Former U.S. President Bill Clinton greets residents as he walks through the 55,000-resident tent camp at the Petionville Club run by the J/P Haitian Relief Organization in Port au Prince on Oct. 6, 2010. (Allison Shelley/Reuters)

Give them jobs, real jobs. Bill Clinton wants to invest in textiles, but textiles will do nothing in Haiti right now. These factories help rich people, while the workers barely make enough to survive. 

In the long term, we must build up Haiti's agricultural sector and make it sustainable. Our agricultural sector still employs methods used three centuries ago. We need to improve that and support the domestic markets.

Middle-class people need access to loans. I'm a lawyer, but I've never been able to take out a loan in Haiti. Only rich people can access credit. 

Finally, we need a comprehensive education system, not a system for the rich and then another for the rest.

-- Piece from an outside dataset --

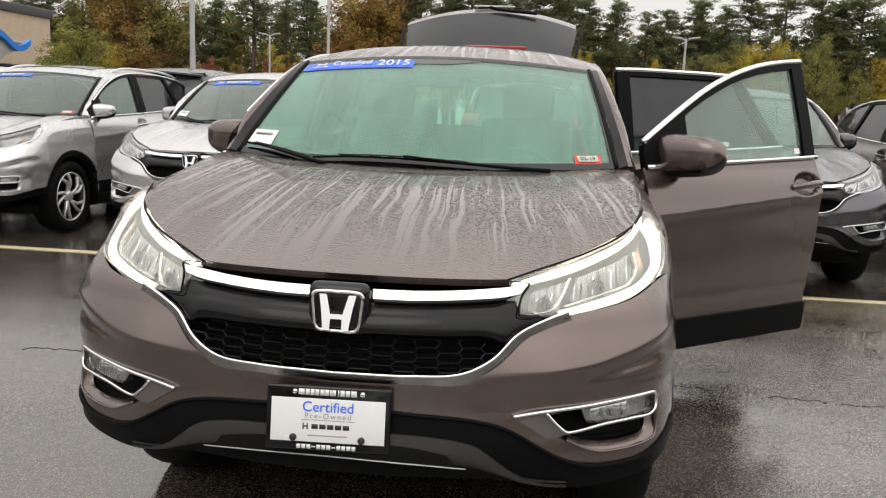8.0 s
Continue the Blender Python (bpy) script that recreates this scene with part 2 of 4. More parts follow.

Forty per cent of school-age children are not in school because they can't afford it.

CBC News: You say that one big problem is that Haitians are not making their own decisions. You say that the NGOs are running the country. Is there a credible leadership base, in your view, that is ready to take the lead?

Mario Joseph: Yes, there is. But the bad people are silencing the honest people. We need to let the honest people rise and push for social justice. That is why a democratic election is so critical.

CBC News: I have read about your work as a lawyer, but can you tell me about your biography and your commitment to working with the poor? How did you come to your work?

Mario Joseph: I was born in a very poor family in Gonaïves, a remote area in the north of Haiti. I went to school because of a miracle. There are no schools in the remote areas, but I was able to go to a missionary school run by missionaries from Ohio.

After that, I completed my higher education in Port-au-Prince. I got a scholarship to be a teacher and then I returned to my village to work.

I saw a lot of violations of human rights because of the poverty. This motivated me to become a lawyer. I finished law school in the 1990s.

I began my legal work with a Catholic human rights organization, and this influenced me to do human rights law. I started working at the BAI in 1996. 

CBC News: How dangerous is it for you to do your human rights work in Haiti ?

Mario Joseph: I am in danger all the time. Six years ago I started to lose all my hair - since 2004 my family and I have been threatened repeatedly.

My family had to leave Haiti and now has political asylum in Miami.

I continue to get a lot of threats. If you are against landowners and the elite, it's dangerous.

I have received threats of kidnapping, and my office has been shot at. When I think the situation is really bad, I go to friends' houses and sleep there.

It's really tough to live this way, but the work must continue.